We don’t have real winters here. When it does snow, the city is at a stand-still because there are no snow plows our government has paid for. If we had a snow plow or street clearer it would be used once every decade. This morning I woke up to a drafty home that has no central heat. But I was grateful for a roof that keeps most of the elements out. The roof is awesome given the years of hurricanes my grandmother’s house has seen.
Once I bathed and got my head on straight, I walked out to greet the finally turning auburn pecan tree in the yard.
I saw my cousin “stoop-ing”, perched on the step gazing into her iPhone. I decided to go over and talk to her about her day.
She is like a sister and she’s struggling through her 20’s just like I was. Although she’s a young woman she has that same cocky, curious, strong-willed spirit I had when I bore my college 20’s
She is trying to awake to the life around her. And she is wondering who is going to be consistent and listen to her. She is very unimpressed by words. She notices human patterns much faster than I did. She looks with urgency on the word and examines if speech connects action. She asks: What will you truly do when I help you? Will you fall away like the shedding leaves? Or will you be there? Will you judge me or will you teach me how not to fall back?
Fall or Autumn is a falling way. Trees shed like furry dogs trying to renew themselves with a touch God’s grace and environmental elements.
I worry more about my cousin as I join other adults in the circle of life. Am I walking worthy of the blessings God has given?

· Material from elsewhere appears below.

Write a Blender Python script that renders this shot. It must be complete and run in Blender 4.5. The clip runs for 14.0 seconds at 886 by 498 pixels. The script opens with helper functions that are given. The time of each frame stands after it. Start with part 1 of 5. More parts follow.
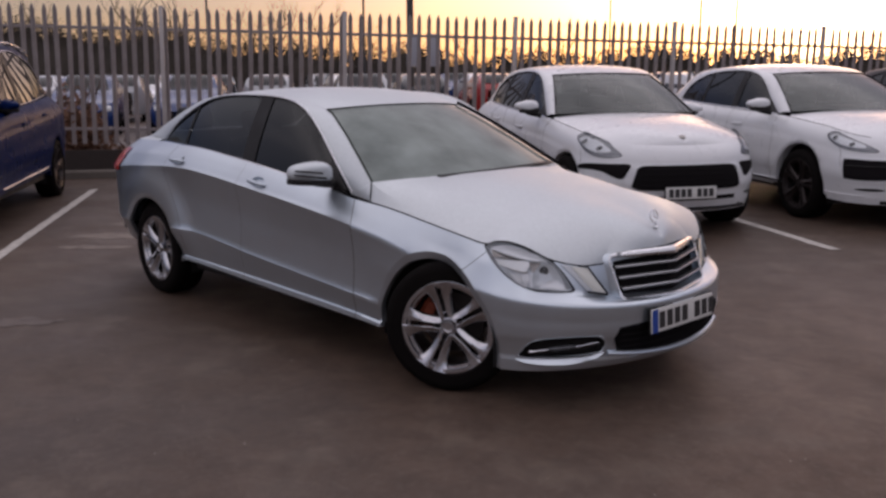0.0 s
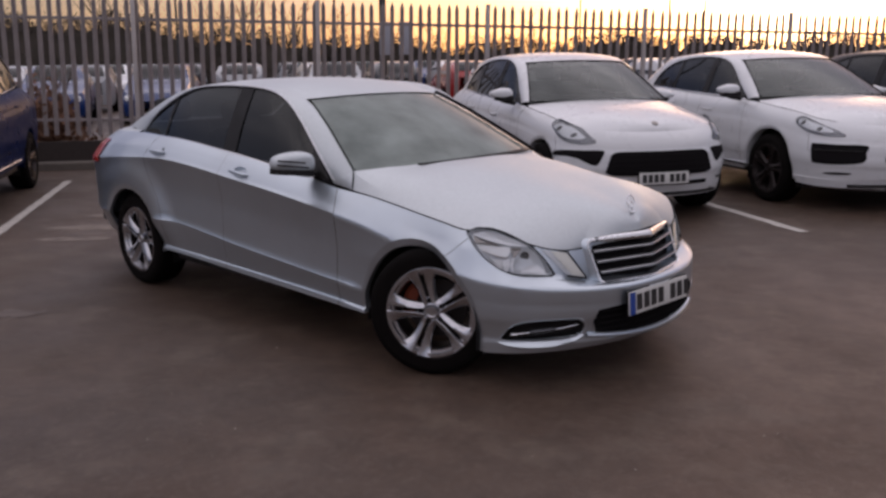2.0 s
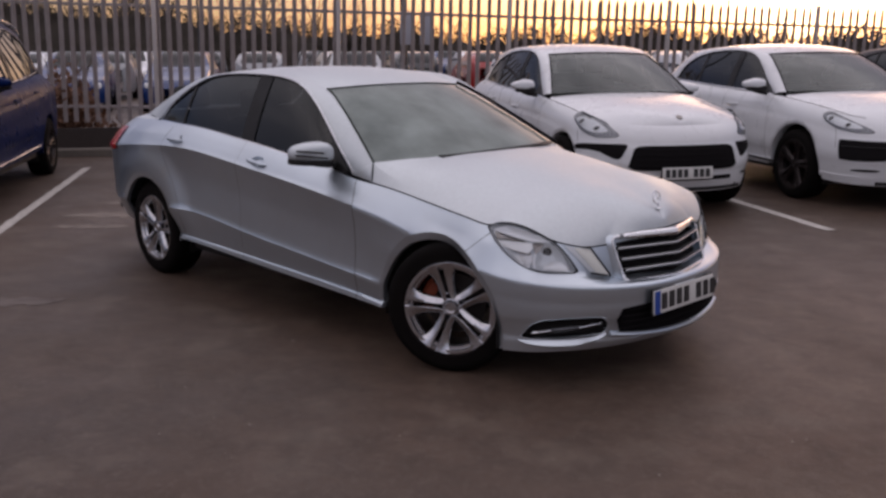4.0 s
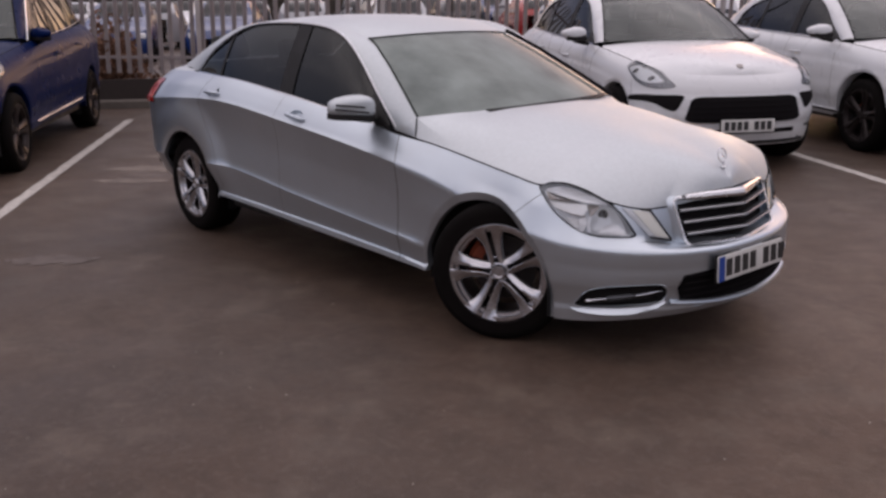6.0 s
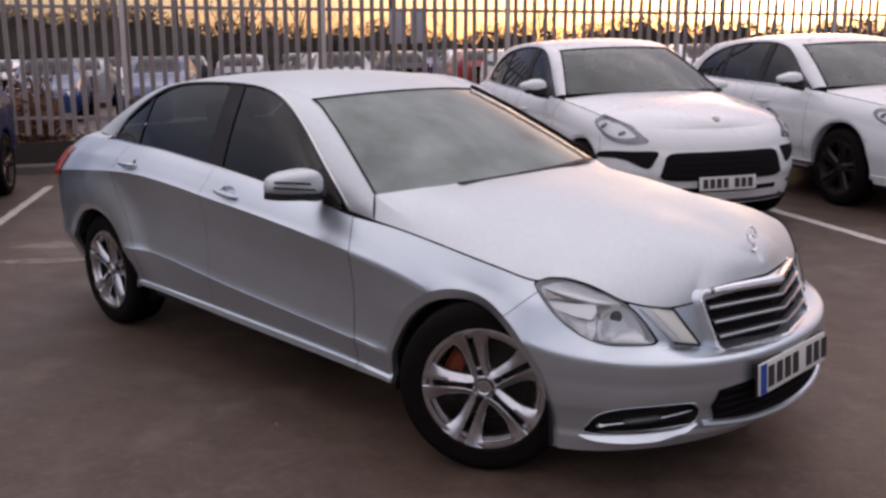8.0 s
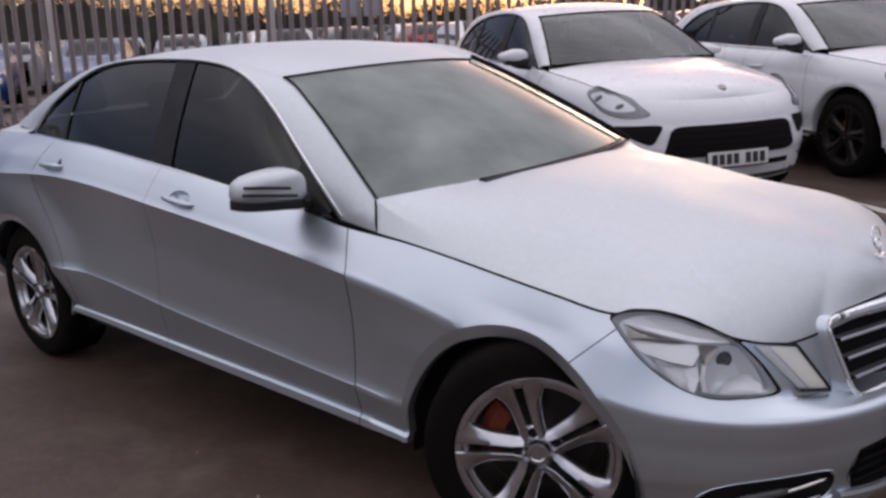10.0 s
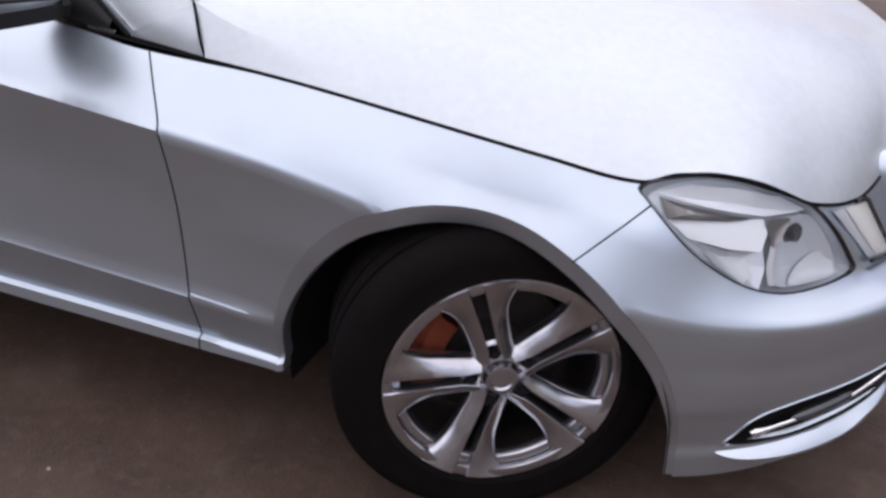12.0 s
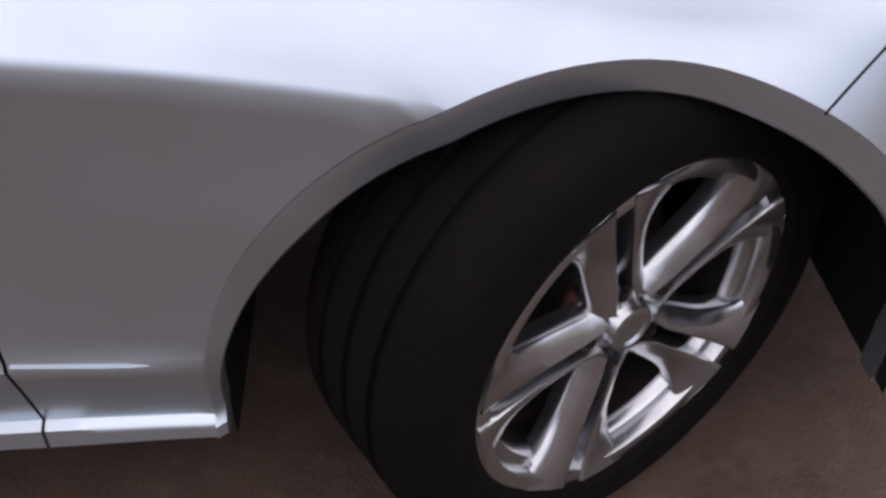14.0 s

Or am I like the colored leaf in the driveway?
Have I despite my effort failed at waking up to the fresh hell in my own backward?

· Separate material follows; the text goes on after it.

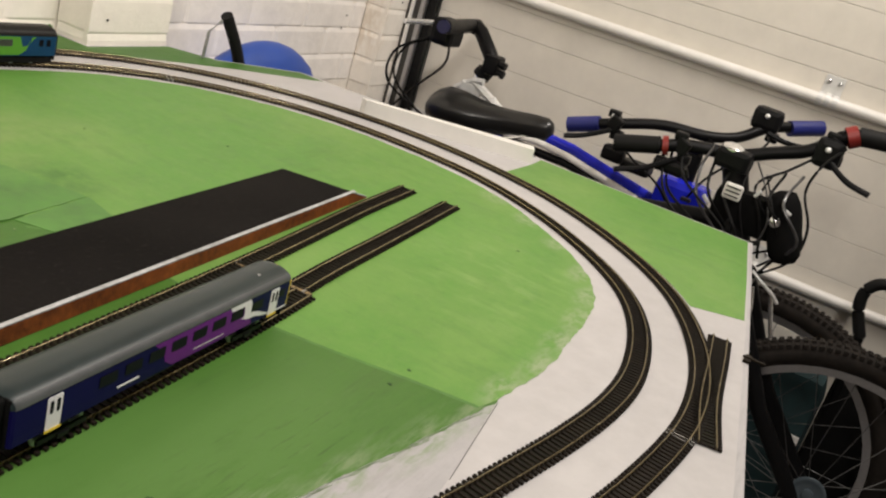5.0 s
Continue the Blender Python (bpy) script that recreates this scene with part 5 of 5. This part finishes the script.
# brake arms, spoke disc and more cables on the black bike
for q in ([(2.400, 1.001, 0.712), (2.399, 0.985, 0.670), (2.400, 0.970, 0.634)], [(2.398, 1.036, 0.712), (2.398, 1.024, 0.672), (2.400, 1.012, 0.636)]):
    tube_part("brake_arm", curve_points(q, 4), 0.0042, M_CHROME, black_bike, "bright steel brake arm", 8)
tube_part("brake_noodle", curve_points([(2.392, 1.046, 0.742), (2.388, 1.022, 0.728), (2.392, 1.000, 0.715), (2.398, 0.985, 0.700)], 5), 0.0032, M_ZINC, black_bike, "bright bent cable guide", 8)
bm = bmesh.new()
lathe(bm, [(0.004, -0.001), (0.033, -0.001), (0.034, 0.0), (0.033, 0.0015), (0.028, 0.0020), (0.027, 0.0012), (0.011, 0.0012), (0.010, 0.006), (0.004, 0.007)], 24, Matrix.Translation((2.398, 0.797, 0.380)) @ Matrix.Rotation(radians(-84), 4, "Y"))
part("hub_reflector", bm, M_FRAMEGREY, black_bike, "grey plastic disc at the hub", True)
tangle = random.Random(9)
for k in range(9):
    y0, z0 = 1.02 + 0.02 * k, 0.93 - 0.008 * (k % 4)
    p = [Vector((2.42 + tangle.uniform(-0.02, 0.03), y0 + tangle.uniform(0.0, 0.03), z0)), Vector((2.375 + tangle.uniform(-0.012, 0.03), y0 + tangle.uniform(-0.03, 0.03), z0 - 0.05)),
         Vector((2.372 + tangle.uniform(0, 0.04), y0 + tangle.uniform(-0.05, 0.0), z0 - 0.11)), Vector((2.41 + tangle.uniform(-0.01, 0.03), 1.06 + tangle.uniform(-0.02, 0.03), 0.74 + tangle.uniform(-0.02, 0.02)))]
    tube_part("cable", curve_points(p, 7), tangle.choice((0.0016, 0.0022, 0.0028)), M_RUBBER if k % 4 else M_SPOKE, black_bike, n=6)
for k, (x, y, z, r) in enumerate(((2.380, 1.205, 0.822, 0.006), (2.378, 1.172, 0.838, 0.005), (2.384, 1.118, 0.806, 0.007), (2.380, 1.090, 0.880, 0.005), (2.376, 1.062, 0.795, 0.006), (2.376, 1.030, 0.868, 0.004), (2.378, 1.22, 0.868, 0.005))):
    bm = bmesh.new()
    box(bm, -r, r, -r * 1.6, r * 1.6, -r * 0.6, r * 0.6, r * 0.3, Matrix.Translation((x, y, z)) @ Matrix.Rotation(0.7 * k, 4, "X"))
    part("cable_end", bm, M_ZINC if k % 2 else M_RUBBER, black_bike, "small bright cable fitting" if k % 2 else "black cable fitting")
hook = thing("hooked_handle", "black hooked handle standing against the garage door", "handle")
tube_part("shaft", [(2.76, 0.775, 0.0), (2.75, 0.808, 0.603)], 0.010, M_BLACK, hook)
tube_part("hook", curve_points([(2.75, 0.808, 0.603), (2.75, 0.834, 0.660), (2.75, 0.836, 0.700), (2.75, 0.815, 0.726), (2.75, 0.780, 0.728), (2.75, 0.755, 0.705)], 6), 0.013, M_RUBBER, hook, "black rubber hook", 12)

third = thing("bicycle", "black bicycle handlebar with chrome steerer behind the saddle", "bicycle")
tube_part("steerer", [(2.72, 1.815, 0.78), (2.72, 1.805, 0.85)], 0.017, M_CHROME, third, "chrome steerer tube")
bm = bmesh.new()
box(bm, 2.67, 2.70, 1.775, 1.830, 0.79, 0.832, 0.006)
tube(bm, [(2.682, 1.845, 0.805), (2.676, 1.80, 0.838), (2.674, 1.775, 0.842)], 0.008, 8)
tube(bm, [(2.680, 1.80, 0.835), (2.672, 1.74, 0.808), (2.674, 1.69, 0.782)], 0.011, 8)
tube(bm, [(2.672, 1.775, 0.800), (2.670, 1.735, 0.815), (2.670, 1.72, 0.800)], 0.006, 8)
part("clamp", bm, M_ZINC, third, "chrome clamp")
tube_part("frame_tube", [(2.72, 1.81, 0.80), (2.72, 1.62, 0.71), (2.72, 1.40, 0.62)], 0.016, M_CHROME, third, "chrome frame tube")
tube_part("head_tube", [(2.72, 1.805, 0.80), (2.72, 1.86, 0.62)], 0.024, M_BLACK, third)
bm = bmesh.new()
tube(bm, curve_points([(2.72, 1.808, 0.845), (2.72, 1.790, 0.868), (2.72, 1.790, 0.890), (2.73, 1.822, 0.922), (2.745, 1.850, 0.942), (2.75, 1.873, 0.946)], 4), 0.0175, 12)
tube(bm, [(2.715, 1.803, 0.846), (2.715, 1.795, 0.862)], 0.022, 12)
for z in (0.872, 0.892):
    tube(bm, [(2.705, 1.775, z), (2.705, 1.752, z - 0.004)], 0.0075, 8)
    tube(bm, [(2.705, 1.753, z - 0.004), (2.705, 1.744, z - 0.005)], 0.0095, 8)
box(bm, 2.69, 2.742, 1.762, 1.800, 0.858, 0.904, 0.009)
part("stem", bm, M_BLACK, third, "thick black stem", smooth=True)
tube_part("handlebar", [(2.80, 1.884, 0.944), (2.70, 1.866, 0.948), (2.58, 1.84, 0.953), (2.49, 1.826, 0.956)], 0.017, M_BLACK, third, "black handlebar seen end on")
tube_part("bar_end", [(2.492, 1.8265, 0.956), (2.484, 1.825, 0.9562)], 0.0145, M_PLUG, third, "dark blue bar plug")
bm = bmesh.new()
box(bm, 2.55, 2.62, 1.83, 1.885, 0.905, 0.965, 0.012)
part("lever_body", bm, M_BLACK, third)
tube_part("lever_blade", [(2.57, 1.88, 0.948), (2.53, 1.91, 0.942), (2.50, 1.925, 0.938)], 0.006, M_CHROME, third, "bright lever blade", 8)
for q in ([(2.57, 1.88, 0.92), (2.57, 1.965, 0.86), (2.60, 1.98, 0.78), (2.66, 1.90, 0.72), (2.70, 1.85, 0.68)], [(2.57, 1.87, 0.92), (2.58, 1.95, 0.87), (2.61, 1.97, 0.79), (2.66, 1.89, 0.71)], [(2.59, 1.85, 0.92), (2.62, 1.86, 0.86), (2.64, 1.92, 0.79), (2.68, 2.0, 0.70)]):
    tube_part("cable", curve_points(q, 8), 0.003, M_RUBBER, third, n=6)
for s in (-1, 1):
    tube_part("fork_leg", [(2.72 + s * 0.04, 1.86, 0.63), (2.72 + s * 0.045, 1.93, 0.335)], 0.014, M_BLACK, third)
tube_part("fork_crown", [(2.67, 1.86, 0.63), (2.77, 1.86, 0.63)], 0.018, M_BLACK, third)

bag = thing("canvas_bag", "dark teal canvas bag standing on the floor behind the wheels", "bag")
bm = bmesh.new()
box(bm, 2.68, 2.84, 0.82, 1.06, 0.0, 0.50, 0.045)
part("sack", bm, M_TEAL, bag, smooth=True)
bm = bmesh.new()
box(bm, 2.672, 2.679, 0.832, 0.875, 0.325, 0.362, 0.001)
part("tag", bm, M_BAR, bag, "white paper tag")

# made-up black bulk that darkens the space behind the wheels
dark_bulk = thing("holdall_bag", "black bulk added for the dark clutter behind the wheels", "bag")
bm = bmesh.new()
for k, (y, w, h) in enumerate(((0.05, 0.05, 0.40), (0.12, 0.075, 0.50), (0.35, 0.085, 0.57), (0.62, 0.085, 0.58), (0.76, 0.07, 0.56), (0.81, 0.045, 0.50))):
    ring = [bm.verts.new((2.79 + w * math.copysign(abs(math.cos(a)) ** 0.6, math.cos(a)), y, h / 2 + h / 2 * math.copysign(abs(math.sin(a)) ** 0.6, math.sin(a)))) for a in np.linspace(0, 2 * math.pi, 20, endpoint=False)]
    if k:
        for i in range(20):
            bm.faces.new((last[i], last[(i + 1) % 20], ring[(i + 1) % 20], ring[i]))
    else:
        bm.faces.new(ring)
    last = ring
bm.faces.new(last[::-1])
part("sack", bm, M_MATT, dark_bulk, smooth=True)
tube_part("carry_strap", curve_points([(2.72, 0.30, 0.52), (2.705, 0.36, 0.62), (2.705, 0.54, 0.62), (2.72, 0.60, 0.52)], 6), 0.009, M_BLACK, dark_bulk, n=8)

In her falling, there is the sea of love. The erotic, the ethos, and the energy is a Charlotte’s Web of choice-points. There is the sea of ignorant men who tell her she’s pretty just so they might fool her with charm and status.
As she is growing into a tree that might not be moved, I look into her eyes. Her eyes speak volumes about the stress of being a woman. I have had to learn through her how not to use my maleness to treat her with nothing less than grace and elegance.
It is not easy to do. For I have fought. And I still fight the PROGRAMMING of my male community. I scream back to a persistent, gruff voice that says women are to be used for upward mobility.
And I have had to re-program my mind and heart toward gentleness. I am still falling way from a brotherhood that taught me that women are not deserving of real trust. I am falling away from a program that says women are only child-bearers, burden-bearers, saviors of men, and problem-fixers.
For in her eyes, her mother’s eyes, her auntie’s eyes, her grandmother’s eyes, I found my true essence of manhood.
I would hope that she knows that in my mind learning to value women like I value myself wasn’t some easy transition that I just happened upon. I have needed black women, white women, all kinds of women… to understand myself. I finally get what my own story should be. But I needed women to throw me about, to mine my heart for pure gold.
I learn to respect women only when I understand that they are gifts and not people to be owned or experimented with.
Only when brave, outspoken women awakened me to how I became a tool for sexism, for homophobia, for machismo, for false strength could I began a hard shift.
A woman inspired my librarianship. A woman taught me what a life without feeling is.
And women are my team-mates. And while I’ll never understand women… I don’t need to. I need to listen. I need to show mercy. I need to forgive. I need to shoulder weight. AND I NEED to wait.
Autumn leaves have their purpose. I can only hope that I continue celebrating the women who give me the ticket to my own authentic self.